Key Windows Variables to Know
- Multiple monitors: Windows lets you set a different wallpaper per monitor through the same Personalization settings
- Fit options: Choose from Fill, Fit, Stretch, Tile, Center, or Span (span stretches one image across all monitors)
- Managed/work devices: If your device is enrolled in a company IT policy, the wallpaper option may be grayed out or locked by your administrator
Changing Your Desktop Background on macOS
- Click the Apple menu → System Settings (macOS Ventura and later) or System Preferences (earlier versions)
- Select Wallpaper (or Desktop & Screen Saver on older macOS)
- Browse built-in categories or click Add Folder to use your own images
- Click any image to apply it instantly
macOS also supports dynamic wallpapers — special .heic files that shift appearance based on time of day or your light/dark mode setting. These are different from standard static images and require compatible files to work properly.
🖥️ On macOS Sonoma, you can also set video wallpapers (called Landscape scenes) that play animated backgrounds. These use noticeably more GPU resources than static images, which can affect battery life on laptops.
Changing Wallpaper on Linux
Linux desktop environments vary significantly, but the most common ones follow a similar pattern:
| Desktop Environment | Where to Find It |
|---|---|
| GNOME | Settings → Appearance → Background |
| KDE Plasma | Right-click desktop → Configure Desktop and Wallpaper |
| XFCE | Right-click desktop → Desktop Settings |
| Cinnamon | Right-click desktop → Change Desktop Background |
Most Linux environments support multiple wallpaper plugins — including slideshows, color gradients, and even live wallpapers through third-party tools.
Changing Wallpaper on Chromebooks
On ChromeOS, right-click the desktop and select Set wallpaper and style. Google provides a curated gallery, or you can upload your own image from Google Drive or local storage. ChromeOS also includes a time-of-day feature that shifts the wallpaper tone automatically.
What Affects How Your Wallpaper Looks 🖼️
The same image can look very different depending on several factors:
- Screen resolution: An image smaller than your display resolution will appear blurry when stretched. Ideally, your wallpaper matches or exceeds your screen's native resolution (e.g., 1920×1080, 2560×1440, or 3840×2160 for 4K displays)

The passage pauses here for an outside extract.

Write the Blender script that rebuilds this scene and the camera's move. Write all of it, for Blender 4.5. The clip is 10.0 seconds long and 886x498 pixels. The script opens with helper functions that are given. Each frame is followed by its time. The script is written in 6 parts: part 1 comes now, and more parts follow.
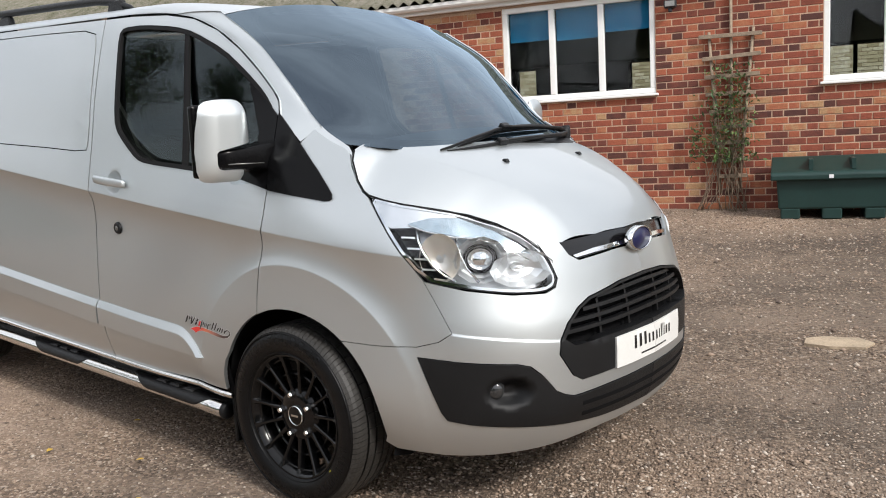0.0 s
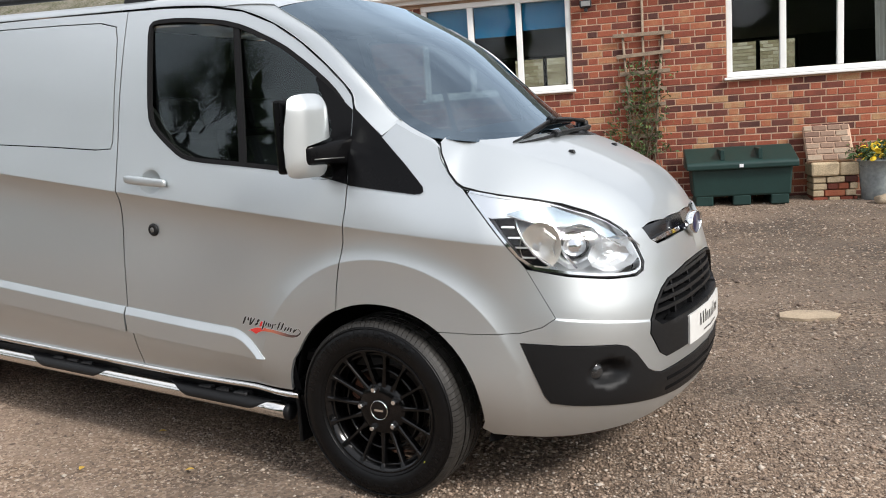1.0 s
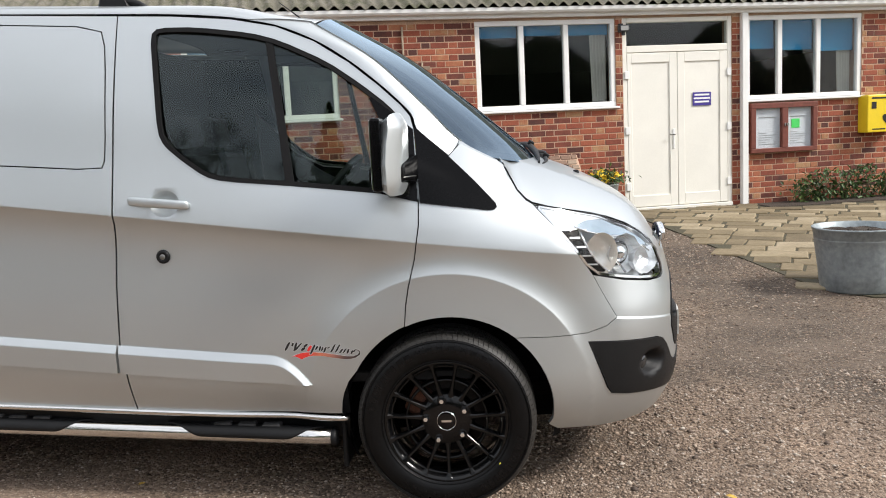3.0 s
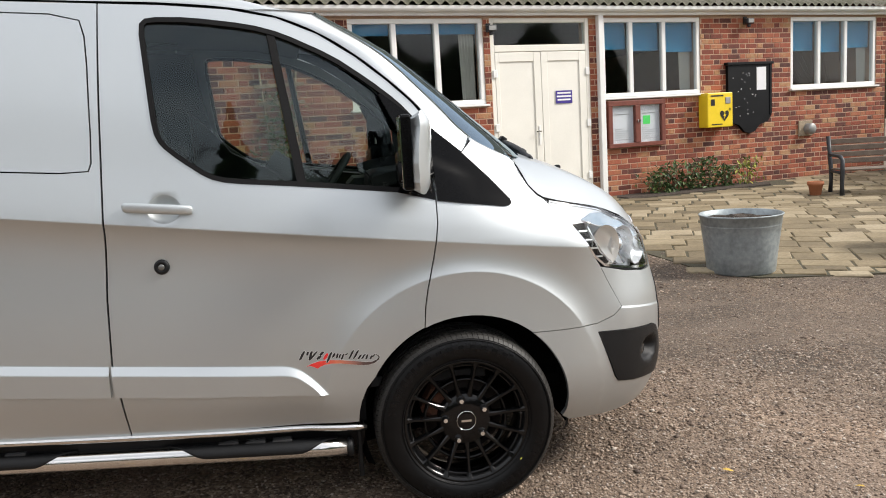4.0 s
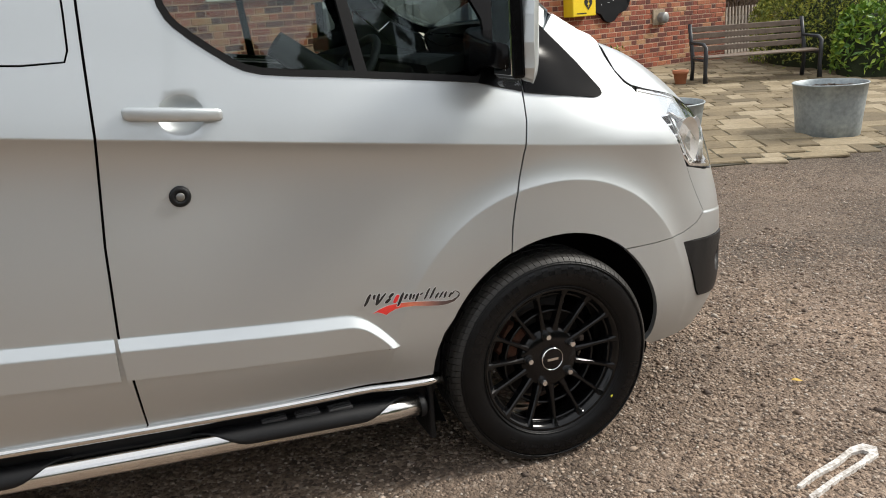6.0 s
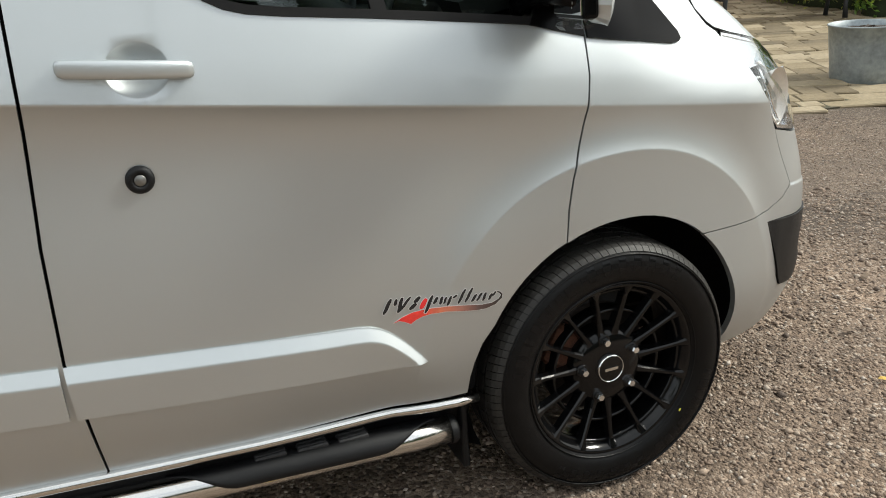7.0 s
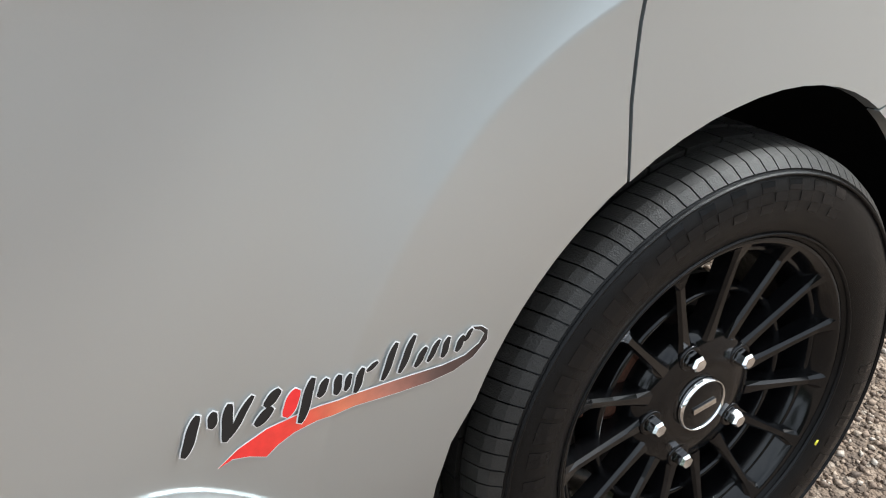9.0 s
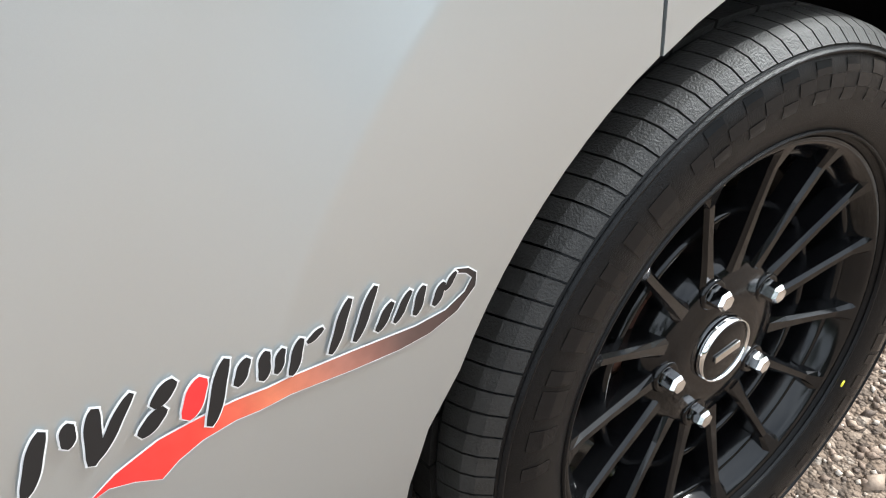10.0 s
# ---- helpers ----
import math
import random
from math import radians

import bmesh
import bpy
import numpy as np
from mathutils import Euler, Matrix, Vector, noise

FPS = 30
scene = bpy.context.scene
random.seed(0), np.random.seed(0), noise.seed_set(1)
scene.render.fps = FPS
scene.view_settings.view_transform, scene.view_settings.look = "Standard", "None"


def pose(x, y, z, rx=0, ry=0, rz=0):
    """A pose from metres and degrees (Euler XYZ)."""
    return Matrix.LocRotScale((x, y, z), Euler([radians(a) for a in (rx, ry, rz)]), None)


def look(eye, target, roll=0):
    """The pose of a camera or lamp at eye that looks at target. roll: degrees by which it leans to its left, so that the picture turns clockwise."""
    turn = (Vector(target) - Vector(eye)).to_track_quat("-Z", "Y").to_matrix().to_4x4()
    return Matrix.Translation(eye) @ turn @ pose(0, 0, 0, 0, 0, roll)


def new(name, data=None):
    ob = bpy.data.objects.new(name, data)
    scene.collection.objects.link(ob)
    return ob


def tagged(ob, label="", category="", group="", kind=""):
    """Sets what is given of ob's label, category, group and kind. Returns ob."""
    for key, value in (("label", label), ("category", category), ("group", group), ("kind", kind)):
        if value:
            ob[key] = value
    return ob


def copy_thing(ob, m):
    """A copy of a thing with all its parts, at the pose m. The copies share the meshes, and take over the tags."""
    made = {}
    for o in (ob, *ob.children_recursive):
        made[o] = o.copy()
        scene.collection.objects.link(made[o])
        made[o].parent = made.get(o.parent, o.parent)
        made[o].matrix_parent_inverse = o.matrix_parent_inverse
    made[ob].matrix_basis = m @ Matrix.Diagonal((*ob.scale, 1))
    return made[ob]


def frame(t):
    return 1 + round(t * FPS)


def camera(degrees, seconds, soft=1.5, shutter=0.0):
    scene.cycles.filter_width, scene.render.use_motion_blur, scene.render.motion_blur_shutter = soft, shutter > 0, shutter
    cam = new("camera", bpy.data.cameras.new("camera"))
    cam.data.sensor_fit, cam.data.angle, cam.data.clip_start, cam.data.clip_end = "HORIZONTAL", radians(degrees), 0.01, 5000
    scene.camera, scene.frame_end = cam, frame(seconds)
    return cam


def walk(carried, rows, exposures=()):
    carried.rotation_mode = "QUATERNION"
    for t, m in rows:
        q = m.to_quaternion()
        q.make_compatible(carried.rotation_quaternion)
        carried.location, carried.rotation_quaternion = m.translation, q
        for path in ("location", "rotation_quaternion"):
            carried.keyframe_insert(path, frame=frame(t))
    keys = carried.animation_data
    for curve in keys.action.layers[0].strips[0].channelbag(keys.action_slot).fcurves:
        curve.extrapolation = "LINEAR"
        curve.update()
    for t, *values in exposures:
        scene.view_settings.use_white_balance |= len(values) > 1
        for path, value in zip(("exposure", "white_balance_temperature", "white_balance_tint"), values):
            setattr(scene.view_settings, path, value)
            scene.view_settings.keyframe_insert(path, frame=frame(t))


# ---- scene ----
# ================= camera and its walk
cam = camera(55.8, 10.0, soft=1.0)
PATH = [
    (0, (0.149, 0.184, 1.398), (-0.625, 2.008, 1.13), -3.1),
    (0.5, (-0.201, 0.043, 1.394), (-0.841, 1.917, 1.113), -3.6),
    (1, (-0.605, -0.124, 1.425), (-1.058, 1.802, 1.134), -3.8),
    (1.5, (-0.994, -0.172, 1.426), (-1.25, 1.792, 1.148), -4.4),
    (2, (-1.369, -0.258, 1.442), (-1.413, 1.723, 1.176), -4.4),
    (2.5, (-1.757, -0.358, 1.468), (-1.576, 1.617, 1.206), -3.2),
    (3.8, (-2.703, -0.088, 1.494), (-1.989, 1.757, 1.204), -3.4),
    (4, (-2.816, -0.035, 1.505), (-2.022, 1.778, 1.212), -3.4),
    (4.5, (-3.012, 0.124, 1.484), (-2.078, 1.865, 1.169), -3.3),
    (5, (-3.157, 0.378, 1.498), (-2.152, 2.066, 1.122), -4.3),
    (5.5, (-3.242, 0.647, 1.482), (-2.16, 2.261, 1.009), -3.6),
    (5.7, (-3.266, 0.766, 1.49), (-2.151, 2.347, 0.982), -3.5),
    (6.8, (-3.099, 1.359, 1.439), (-1.935, 2.853, 0.796), -4.2),
    (7, (-3.02, 1.425, 1.445), (-1.901, 2.938, 0.767), -4.1),
    (7.5, (-2.89, 1.689, 1.378), (-1.738, 3.149, 0.642), -4.6),
    (8, (-2.726, 1.94, 1.309), (-1.534, 3.317, 0.484), -5.9),
    (8.5, (-2.483, 2.143, 1.224), (-1.313, 3.482, 0.308), -7.2),
    (9, (-2.303, 2.322, 1.152), (-1.159, 3.609, 0.137), -8.9),
    (9.5, (-2.205, 2.458, 1.054), (-1.036, 3.641, -0.058), -9.5),
    (10, (-2.193, 2.484, 1.019), (-1.011, 3.613, -0.133), -9.0),
]
walk(cam, [(t, look(eye, target, roll)) for t, eye, target, roll in PATH],
     [(0.0, -0.13, 6400, 10), (2.5, -0.10, 6400, 10), (4.5, -0.14, 6550, 10), (5.5, -0.22, 6550, 10), (7.0, -0.12, 6500, 4), (8.0, 0.0, 6300, 4), (9.0, 0.44, 5950, 5), (10.0, 0.84, 5950, 5)])

# ================= world, sun and exposure
SUN_EL, SUN_AZ = 39.0, 118.0        # degrees; azimuth clockwise from +y
world = bpy.data.worlds.new("sky")
scene.world = world
world.use_nodes = True
wn, wl = world.node_tree.nodes, world.node_tree.links
wn.clear()
w_out, w_bg, w_sky = wn.new("ShaderNodeOutputWorld"), wn.new("ShaderNodeBackground"), wn.new("ShaderNodeTexSky")
w_sky.sky_type, w_sky.sun_disc = "NISHITA", False
w_sky.sun_elevation, w_sky.sun_rotation = radians(SUN_EL), radians(SUN_AZ)
w_sky.air_density, w_sky.dust_density, w_sky.ozone_density = 1.0, 3.0, 1.0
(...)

- Aspect ratio: A standard 16:9 image on an ultrawide 21:9 monitor will have black bars or distortion unless you use "Fill" or find a native ultrawide image
- Color profile: Monitors with wide color gamut (like those covering DCI-P3) will render image colors more vividly than standard sRGB displays
- Dark mode: Some operating systems automatically shift wallpaper appearance in sync with system dark/light mode
Using Custom Images and Wallpaper Sources
Any image saved locally on your device can typically be set as a wallpaper — just navigate to the file in your OS's background settings or right-click the image directly. Some users pull wallpapers from dedicated sources that offer high-resolution downloads sorted by aspect ratio and resolution.
If you're using a dual-monitor setup, it's worth specifically searching for wallpapers designed for that configuration, or using the "Span" option in Windows, since standard single-monitor images often don't divide cleanly across two screens.
Permissions and Restrictions Worth Knowing
On managed devices — whether through a workplace, school, or family settings — the ability to change the desktop background may be restricted by policy. On Windows, this appears as a grayed-out Personalization menu. On macOS, managed devices enrolled via MDM (Mobile Device Management) may lock wallpaper settings entirely.
On shared computers with multiple user accounts, wallpaper changes only apply to the account currently logged in. Each user maintains their own desktop settings independently.
Whether the right approach is a static image, a dynamic wallpaper, a slideshow, or an OS-managed option like Spotlight ultimately comes down to how you use your machine, what your display setup looks like, and whether you're working on a personal or managed device — all factors that only your specific situation can answer.